È il primo passo della guerra commerciale tra Europa e Stati Uniti.L’incubo che il Vecchio continente ha cercato fino all’ultimo di scacciare ieri è diventato realtà quando il segretario al Commercio americano, Wilbur Ross, ha annunciato l’entrata in vigore allo scoccare della mezzanotte dei dazi su acciaio ( 25%) e alluminio (10%) provenienti da Ue, Canada e Messico che così raggiungono la Cina nella lista dei cattivi di Donald Trump. «I prodotti in acciaio e alluminio che importiamo minacciano la nostra sicurezza nazionale », spiegava il presidente degli Stati Uniti. Tesi che l’Europa respinge tacciando, anche con Merkel, di «illegalità» la decisione della Casa Bianca. E ora scatteranno le ritorsioni preparate da Bruxelles nelle ultime settimane nella vana speranza di non doverle usare.
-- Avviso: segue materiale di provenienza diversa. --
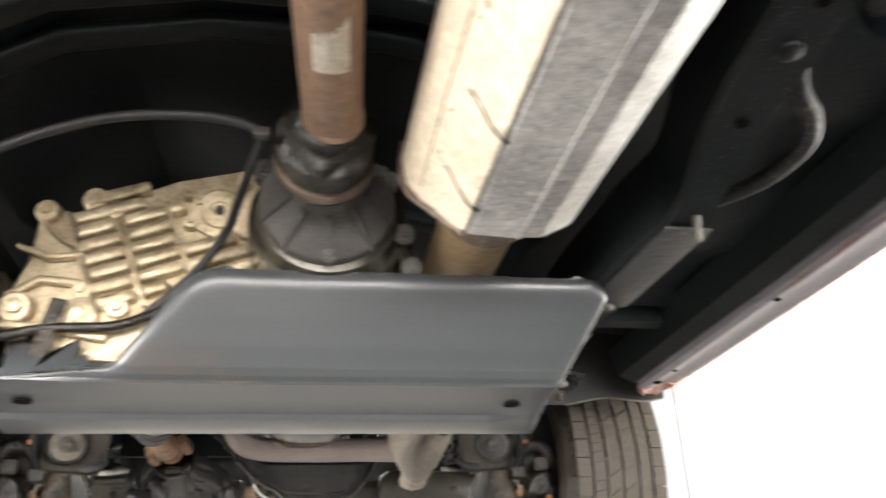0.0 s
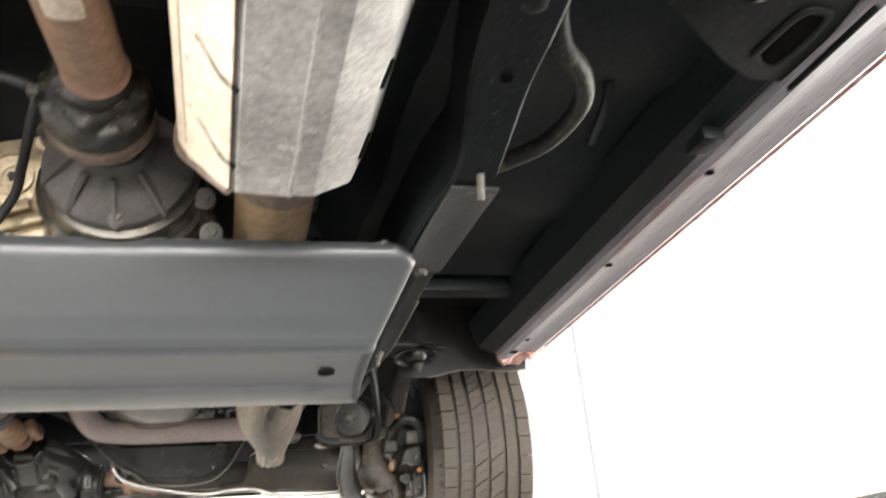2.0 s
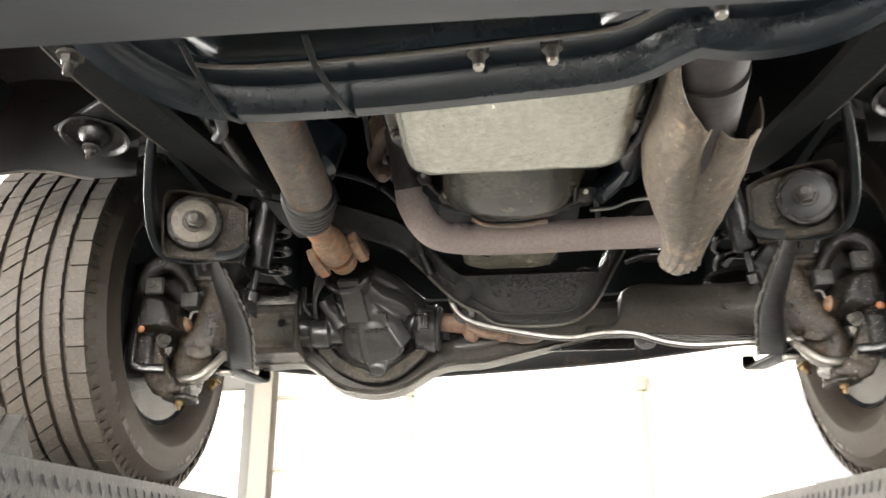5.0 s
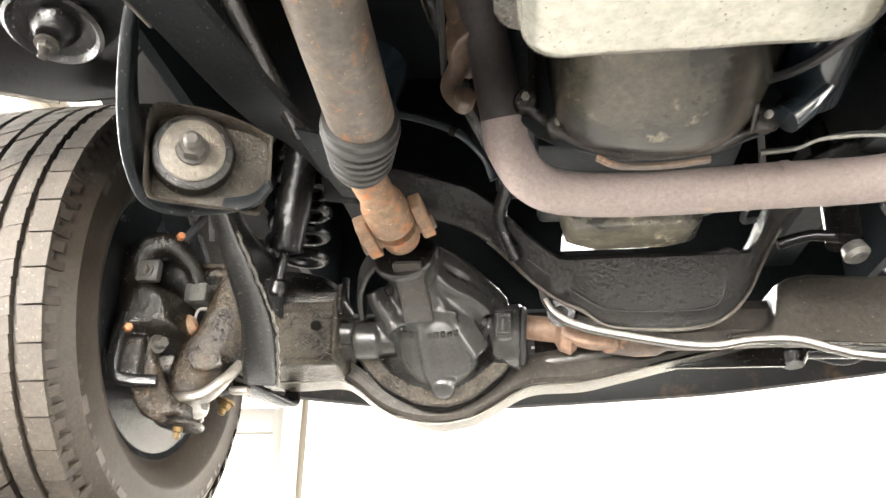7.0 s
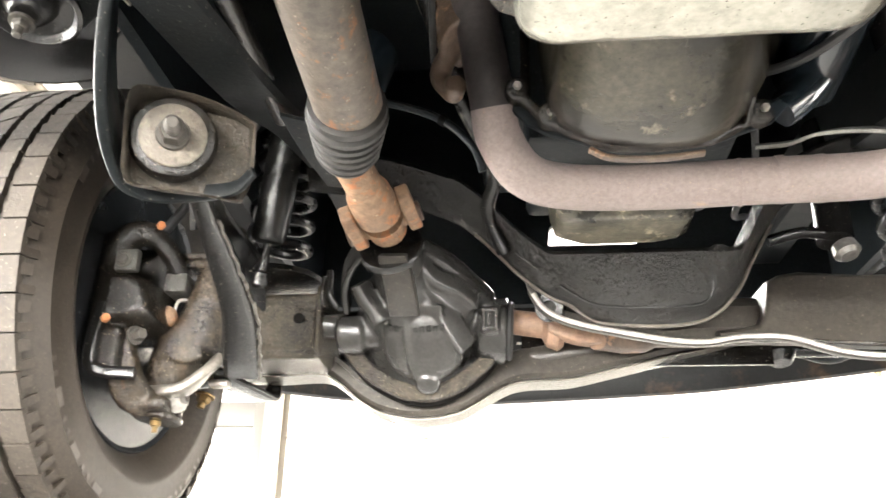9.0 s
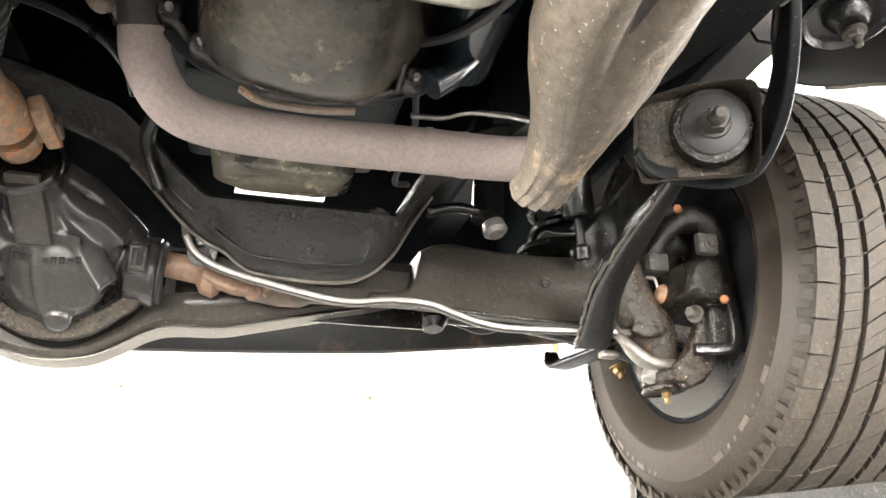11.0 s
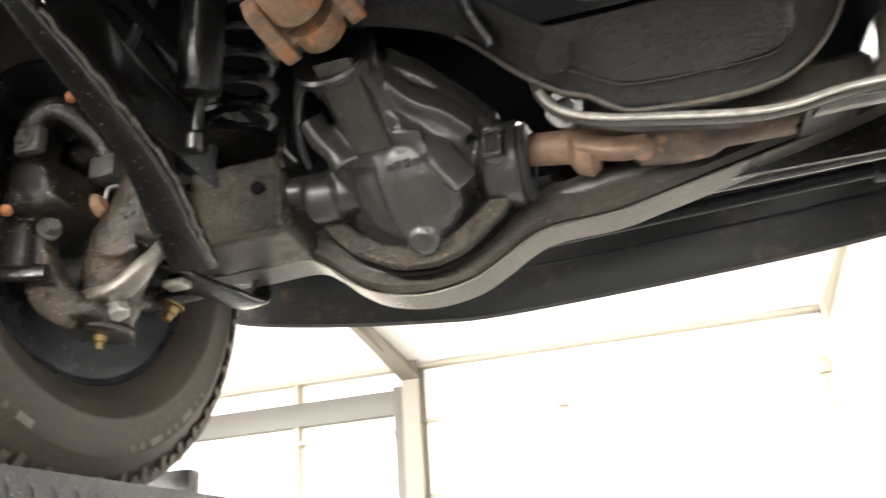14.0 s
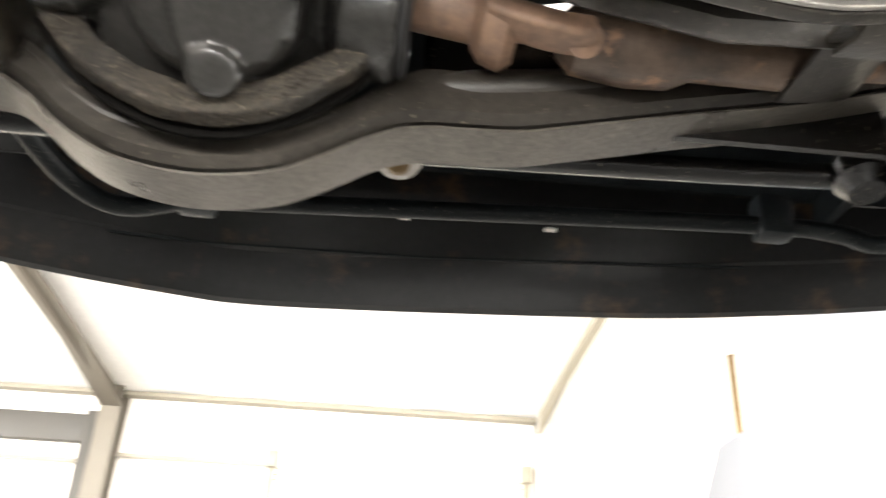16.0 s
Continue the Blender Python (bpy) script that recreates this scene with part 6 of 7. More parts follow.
# cross members, axle beams and steering
def front_frame():
    # gearbox cross member: pressed channel, two flanges with a groove between
    pts = [(-0.345, 1.235, 1.83), (-0.318, 1.27, 1.815), (-0.295, 1.315, 1.800), (-0.262, 1.362, 1.795), (-0.22, 1.378, 1.793), (-0.10, 1.376, 1.793), (0.02, 1.368, 1.795), (0.115, 1.360, 1.797), (0.150, 1.335, 1.797), (0.185, 1.313, 1.797), (0.24, 1.325, 1.798), (0.30, 1.315, 1.805), (0.36, 1.28, 1.83)]
    path = curve_pts(pts, 5)
    sec = [(-0.052, 0.045), (-0.052, 0.012), (-0.048, 0.004), (-0.036, 0.004), (-0.030, 0.014), (0.016, 0.020), (0.024, 0.004), (0.032, -0.002), (0.046, -0.002), (0.052, 0.006), (0.052, 0.045)]
    sec = [(-a, b) for a, b in sec]
    cm = part("gearbox_crossmember", sweep(path, sec), M_CROSS, CAR, "glossy blue-black pressed gearbox cross member", 30)
    for x, y in ((-0.001, 1.355), (0.064, 1.352), (0.197, 1.300)):
        part("stud_nut", join(lathe([(0, 0.010), (0.016, 0.010)], (x, y, 1.822), (0, 0, -1), 6), lathe([(0.016, 0.0055), (0.026, 0.0055), (0.027, 0.004)], (x, y, 1.822), (0, 0, -1), 12)), M_BOLTDARK, cm)
        part("stud_tip", lathe([(0, 0.0053), (0.003, 0.0045)], (x, y, 1.7955), (0, 0, -1), 12), M_BOLT, cm)
    # pale line in place of the glint along the rear flange
    part("worn_edge", sweep([Vector((p.x, p.y - 0.044, p.z + 0.002)) for p in path if -0.25 < p.x < 0.30], rect(0.004, 0.003, 0.001)), M_EDGELINE, cm)
    for x0, x1 in ((-0.252, -0.240), (-0.145, -0.125)):
        part("strap", sweep(curve_pts([(x0, 1.300, 1.800), (x0 + 0.003, 1.335, 1.790), (x1 - 0.004, 1.39, 1.783), (x1, 1.432, 1.796)], 4), rect(0.006, 0.0025, 0.001)), M_FRAME, cm)
    part("rail_tube", tube([(-0.318, 1.30, 1.845), (-0.325, 1.45, 1.870), (-0.335, 1.64, 1.888), (-0.345, 1.84, 1.905)], 0.010, 14), M_BLACK, CAR)
    part("rail_tube", tube([(-0.300, 1.32, 1.850), (-0.305, 1.48, 1.870), (-0.312, 1.56, 1.868), (-0.325, 1.58, 1.862)], 0.007, 12), M_RUBBER, CAR)
    # engine cross member: deep dipped pressing
    lower = [(-0.40, 1.992), (-0.30, 1.975), (-0.20, 1.940), (-0.160, 1.912), (-0.136, 1.889), (-0.100, 1.850), (-0.064, 1.820), (-0.035, 1.806), (-0.018, 1.792), (0.006, 1.781), (0.077, 1.776), (0.126, 1.781), (0.152, 1.793), (0.172, 1.811), (0.188, 1.833), (0.202, 1.859), (0.229, 1.904), (0.26, 1.945), (0.32, 1.975), (0.40, 1.992)]
    lp = curve_pts([(x, 0, z) for x, z in lower], 4)
    rng = random.Random(21)
    rows = []
    for p in lp:
        h = max(0.034, 1.852 - p.z) if -0.2 < p.x < 0.25 else 0.03
        wob = rng.uniform(-0.0006, 0.0006)
        rows.append([(p.x, 2.165, p.z - 0.002), (p.x, 2.150, p.z - 0.004 + wob), (p.x, 2.142, p.z + 0.001 + wob), (p.x, 2.138, p.z + 0.007), (p.x, 2.132, p.z + 0.0095), (p.x, 2.128, p.z + 0.011), (p.x, 2.124, p.z + 0.015), (p.x, 2.120, p.z + 0.021), (p.x, 2.104, p.z + 0.8 * h), (p.x, 2.098, p.z + h), (p.x, 2.108, p.z + h + 0.010), (p.x, 2.16, p.z + h + 0.02)])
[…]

Potrebbe essere l’inizio dell’escalation che gli europei hanno fatto di tutto per evitare e che un mese fa era stata congelata dalla Casa Bianca per dare tempo ai negoziatori. «Ma non c’è stato niente da fare » , affermava sconsolata la responsabile Ue Cecilia Malstroem. E così l’Unione lancerà « contromisure » , come ha subito annunciato Jean- Claude Juncker: «Si tratta – ha spiegato il presidente della Commissione – di puro e ingiustificato protezionismo, gli Stati Uniti non ci lasciano altra scelta che difendere l’interesse dell’Ue » . Gli faceva eco l’Europarlamento con il suo presidente, Antonio Tajani: « Risponderemo con tutti gli strumenti disponibili » . Per la Malstroem, impegnata fino all’ultimo nel negoziato per scongiurare i dazi Usa, l’amministrazione Trump «ha usato la minaccia di restrizioni commerciali per ottenere concessioni dalla Ue, ma questo non è il modo con cui noi facciamo affari e di comportarsi tra amici » . Merkel ha reagito affermando che all’America First si risponde con un’Europa « ferma e unita » . Macron, come il canadese Trudeau, ha deplorato il passo di Washington e ha annunciato una telefonata a Trump.
Ora l’Europa passerà alle contromisure, studiate perché siano proporzionate e lascino la porta a un futuro accordo che eviti l’escalation. Ricorrerà alla Wto, magari con un maxi ricorso preparato insieme alle altre vittime dei dazi Usa. Inoltre scatteranno identici dazi su acciaio e alluminio e tasse aggiuntive su prodotti americani dal valore di 2,9 miliardi ( pari al danno inflitto alla Ue). Principalmente saranno colpite con tasse del 25% merci simbolo del Made in Usa – Harley- Davidson, Levi’s, Marlboro, succo d’arancia, burro d’arachidi e Bourbon – per lo più provenienti dagli stati che hanno votato in massa il tycoon. Scatta anche la clausola di salvaguardia per impedire che i prodotti siderurgici deviati dai dazi invadano il mercato Ue. Anche il Messico annuncia ritorsioni, come il Canada, che ha predisposto un pacchetto da 12,8 miliardi di dollari di contro dazi. Ma gli Usa sembrano non avere paura: « La rappresaglia Ue non avrà impatto significativo sulla nostra economia » , affermava Ross.
L’escalation la temono però gli europei, spaventati che si inneschi una spirale di ritorsioni che coinvolga altri prodotti. I tedeschi ( ma anche italiani e francesi) tremano per le auto, tanto che ieri Ue e Giappone hanno affermato che dazi a quattro ruote farebbero saltare il Wto. Pure l’Italia avrebbe molto da perdere ( da qui l’appello di Confindustria ad agire con cautela), con Coldiretti che ha stimato in 40,5 miliardi i danni per il nostro Paese in caso di conflitto commerciale su larga scala. Timori condivisi dai mercati: se Milano ha limitato le perdite allo 0,6%, Francoforte è caduta (- 1,4%). Non a caso Merkel, come altri leader, pur chiedendo la reazione Ue ha lanciato l’allarme, augurandosi che non si cada nella trappola escalation.